During the buildup to the 1968 Mexico City Olympics, Vigil served on a committee to organize the first U.S. Olympic Marathon Trials in Alamosa, which has a similar altitude to Mexico City. He had worked with Leonard "Buddy" Edelen, the American record holder in the marathon at the time, to convince the American Athletics Union to host the trials in Alamosa.

Vigil coached and taught at Adams State from 1965 to 1993, taking the university to 19 national titles at track and field, and cross-country. He coached 425 All-Americans and 87 individual national champions during his 29-year tenure at the university. Vigil, who often emphasized the importance of education, maintained a 95% graduation rate for student-athletes during his collegiate coaching career.

In 1997, Vigil was head coach of the United States Pan-American Games Team.

In 1998, Vigil was the long-distance running coach for the United States Olympics Team.

He was also coach for seven world cross country championships.

==Personal life and death==
Vigil was married twice, and had two daughters from his first marriage, which ended in divorce. He later married Caroline Winfield, and was married for 47 years at the time of his death. Vigil died after a short illness in Green Valley, Arizona on July 19, 2025, at the age of 95.

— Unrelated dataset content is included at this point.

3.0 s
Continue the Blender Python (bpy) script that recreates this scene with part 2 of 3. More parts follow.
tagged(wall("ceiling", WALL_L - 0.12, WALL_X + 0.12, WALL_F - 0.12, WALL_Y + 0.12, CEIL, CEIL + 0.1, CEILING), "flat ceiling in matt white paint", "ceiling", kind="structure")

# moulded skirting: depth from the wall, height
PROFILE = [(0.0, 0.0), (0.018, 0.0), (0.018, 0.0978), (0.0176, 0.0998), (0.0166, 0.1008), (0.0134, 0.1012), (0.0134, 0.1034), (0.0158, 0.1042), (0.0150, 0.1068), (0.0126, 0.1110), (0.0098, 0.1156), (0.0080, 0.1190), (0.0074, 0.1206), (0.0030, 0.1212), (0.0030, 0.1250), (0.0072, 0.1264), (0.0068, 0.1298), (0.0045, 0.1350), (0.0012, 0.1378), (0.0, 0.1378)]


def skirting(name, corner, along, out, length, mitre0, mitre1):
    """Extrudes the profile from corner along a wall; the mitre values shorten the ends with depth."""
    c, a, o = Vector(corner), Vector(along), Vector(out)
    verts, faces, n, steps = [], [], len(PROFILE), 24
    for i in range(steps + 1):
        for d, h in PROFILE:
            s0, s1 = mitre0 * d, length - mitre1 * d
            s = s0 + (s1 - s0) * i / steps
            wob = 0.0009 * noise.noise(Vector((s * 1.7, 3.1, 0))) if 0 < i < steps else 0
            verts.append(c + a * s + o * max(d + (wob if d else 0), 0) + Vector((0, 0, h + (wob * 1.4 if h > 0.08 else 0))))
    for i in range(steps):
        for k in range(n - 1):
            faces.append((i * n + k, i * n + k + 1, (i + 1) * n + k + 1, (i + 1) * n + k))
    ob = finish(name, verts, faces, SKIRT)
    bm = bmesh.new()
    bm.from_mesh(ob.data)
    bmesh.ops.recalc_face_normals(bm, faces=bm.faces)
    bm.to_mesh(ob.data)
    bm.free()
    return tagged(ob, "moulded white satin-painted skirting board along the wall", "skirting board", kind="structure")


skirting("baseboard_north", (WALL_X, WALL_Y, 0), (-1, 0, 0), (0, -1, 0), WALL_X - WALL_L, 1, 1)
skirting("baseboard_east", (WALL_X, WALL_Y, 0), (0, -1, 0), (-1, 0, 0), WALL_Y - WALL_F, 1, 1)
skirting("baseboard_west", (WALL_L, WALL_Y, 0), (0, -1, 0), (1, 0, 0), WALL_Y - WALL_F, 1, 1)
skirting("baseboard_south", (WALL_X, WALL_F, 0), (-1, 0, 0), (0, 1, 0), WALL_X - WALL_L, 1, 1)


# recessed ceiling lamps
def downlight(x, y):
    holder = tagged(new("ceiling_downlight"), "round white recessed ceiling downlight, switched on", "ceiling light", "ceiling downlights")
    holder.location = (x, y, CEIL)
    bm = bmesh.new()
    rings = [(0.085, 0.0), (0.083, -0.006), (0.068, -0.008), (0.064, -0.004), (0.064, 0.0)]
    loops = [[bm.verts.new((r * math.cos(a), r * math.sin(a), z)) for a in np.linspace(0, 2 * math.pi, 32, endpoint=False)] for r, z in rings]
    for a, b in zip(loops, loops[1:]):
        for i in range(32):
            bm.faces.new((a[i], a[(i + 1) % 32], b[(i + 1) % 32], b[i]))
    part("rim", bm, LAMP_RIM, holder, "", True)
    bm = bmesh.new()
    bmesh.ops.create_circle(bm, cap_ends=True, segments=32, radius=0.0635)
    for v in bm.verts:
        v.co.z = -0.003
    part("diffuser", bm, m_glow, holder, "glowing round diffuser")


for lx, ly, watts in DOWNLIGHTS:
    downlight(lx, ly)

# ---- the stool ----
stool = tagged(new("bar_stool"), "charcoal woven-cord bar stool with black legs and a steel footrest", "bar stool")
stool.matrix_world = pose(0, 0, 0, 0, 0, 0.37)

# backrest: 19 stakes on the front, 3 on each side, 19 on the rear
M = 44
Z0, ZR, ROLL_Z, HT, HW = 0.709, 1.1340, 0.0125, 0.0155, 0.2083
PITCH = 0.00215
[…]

== Achievements and accolades ==
Vigil has a statue erected in his honor at Adams State University where he was granted the title of Professor Emeritus in 1986.

In 1991, Vigil was elected to the Colorado Sports Hall of Fame. He has also been inducted into the National Association of Intercollegiate Athletics (NAIA) Hall of Fame (1978), Adams State University Hall of Fame (2000), Rocky Mountain Athletic Conference Coaches Hall of Fame (2005), Road Runners Club of America Hall of Fame (2005), National Collegiate Athletic Association (NCAA) Cross Country Coaches Hall of Fame (2007), Adams State University Educators Hall of Fame (2015), Latino Leadership Institute Hall of Fame (2016), among others.

In 2015, Vigil was awarded the accolade of USA Track & Field's Legend Coach award. This follows on from his achievement of being National Coach of the year fourteen times. Among the many athletes he coached was Pat Porter (1959–2012), an American national track and field champion in the 10,000 meters (as well as in cross country), as well as a two-time Olympian on the U.S. track teams in 1984 and 1988.

In 2018, Vigil was awarded the accolade of World Athletics Awards Coaching Achievement Award.

17 athletes who were coached by Vigil have set national records, including Olympian Deena Kastor. He coached over 20 Olympians throughout his career.

Published in 2020, Chasing Excellence by Pat Melgares tells the story of Coach Vigil's life, coaching successes, and his Vigilosophy.